The first is that we must learn to think of world society and people not as different ends of a scale - big and small - but as co-constitutive. A human life can be the ground from where we launch our investigations into the world. The individual life encompasses worlds and we can read worlds through individual lives. Understanding world history and society through life histories, journeys and migrations uncovers new connections and relations.

The second, is to understand how people are connected. Money, currency, is one such critical window onto the dialectical movement between local and global, personal and impersonal with far greater social remit in Hart's approach than that posited by classical economics or, indeed, mainstream anthropology.

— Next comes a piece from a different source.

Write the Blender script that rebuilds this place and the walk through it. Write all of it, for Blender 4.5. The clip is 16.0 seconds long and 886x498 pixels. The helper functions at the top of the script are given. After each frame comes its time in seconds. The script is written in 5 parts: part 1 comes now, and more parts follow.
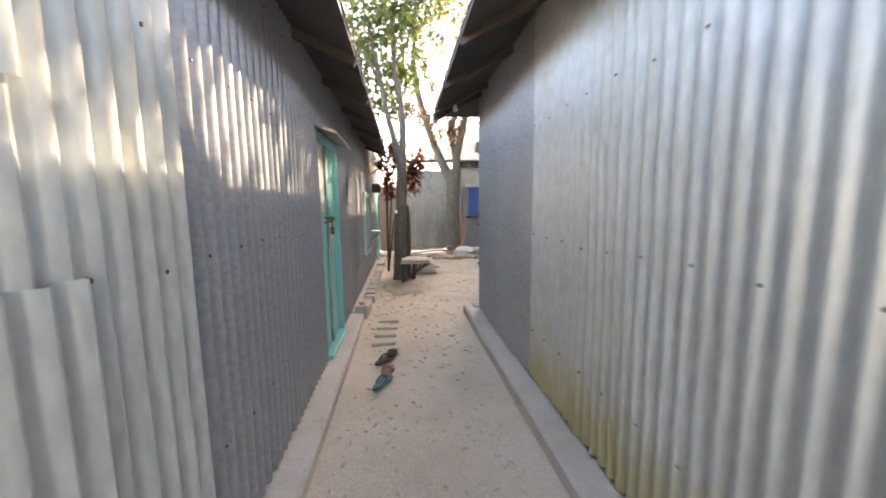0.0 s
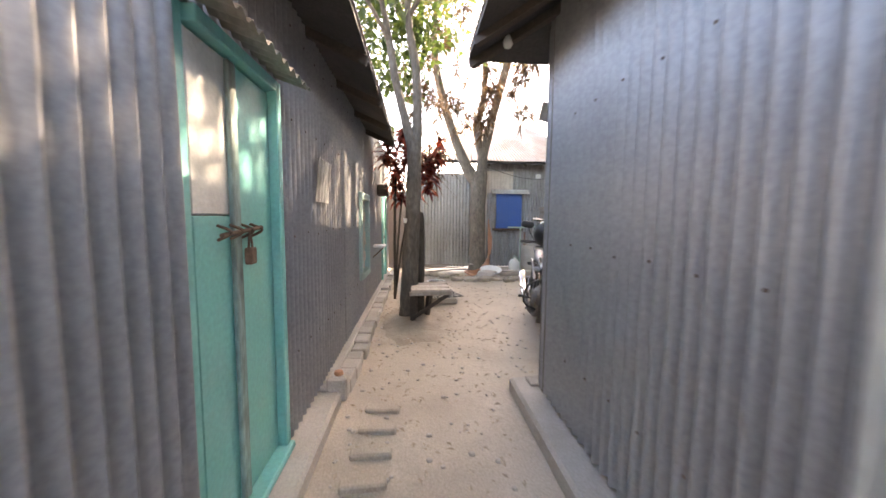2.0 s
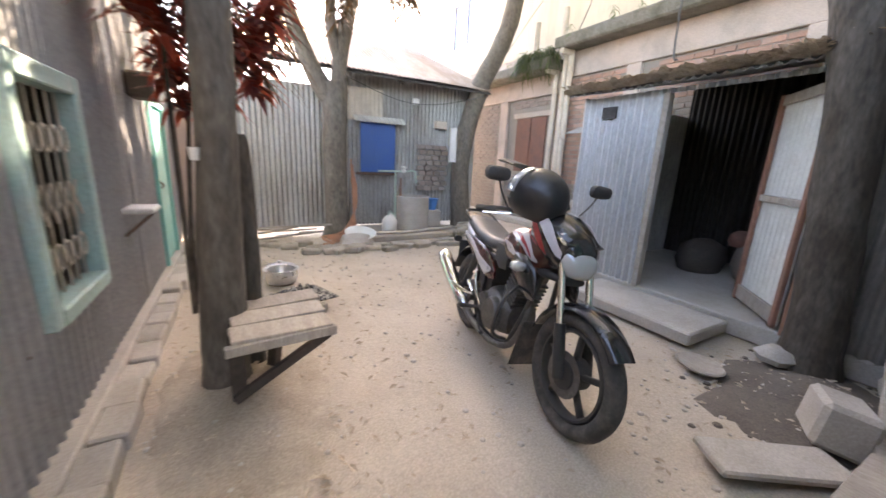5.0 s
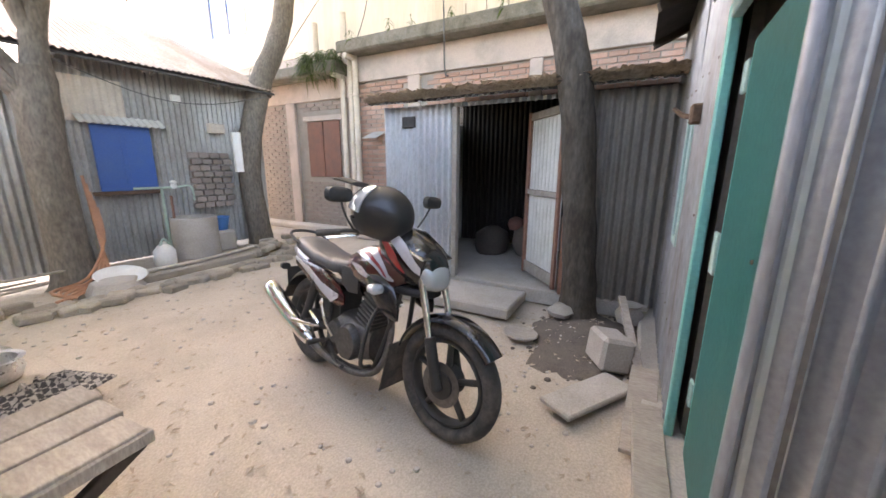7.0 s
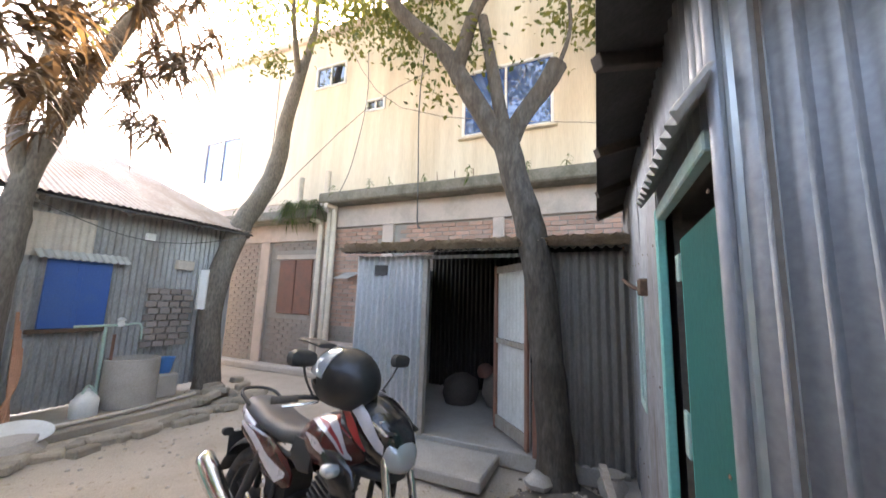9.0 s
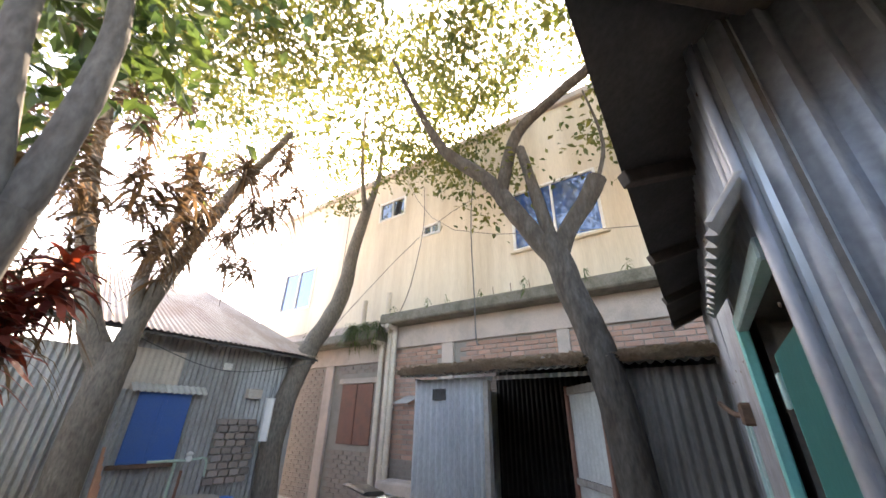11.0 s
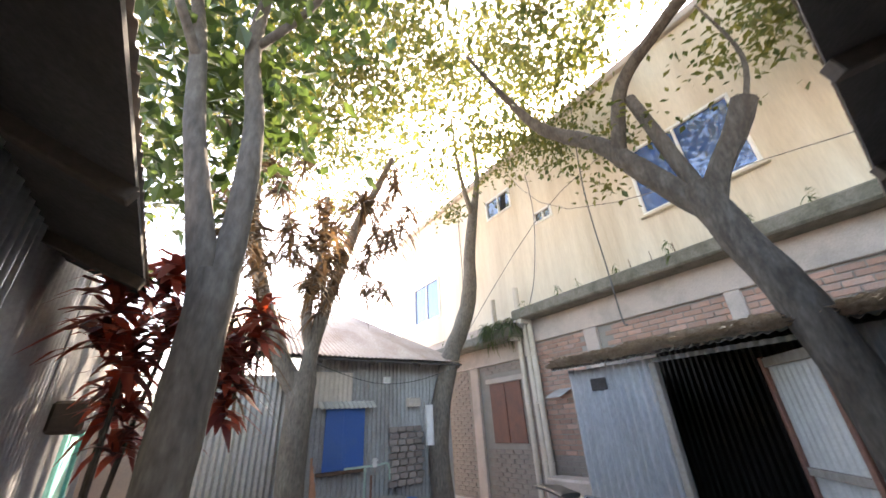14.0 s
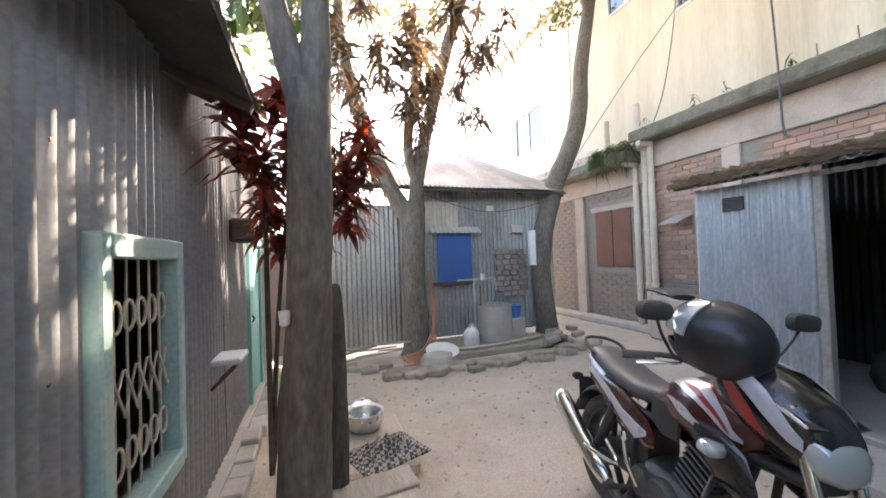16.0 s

If we are to study world society and history, imagining new possibilities that do not intensify global inequalities, we must recognise the multiple currents and currencies of people's lives holding worlds together.

The third intervention brings these questions into dialogue with Hart's openness to different ways of writing: how should we best cross intellectual boundaries to write the world, unifying perspectives from life, art and science? We will consider how other approaches and disciplines have tackled these issues as method and writing strategy - and how ethnographic writing can learn from, for example, history, literary studies, (auto)biography and fiction.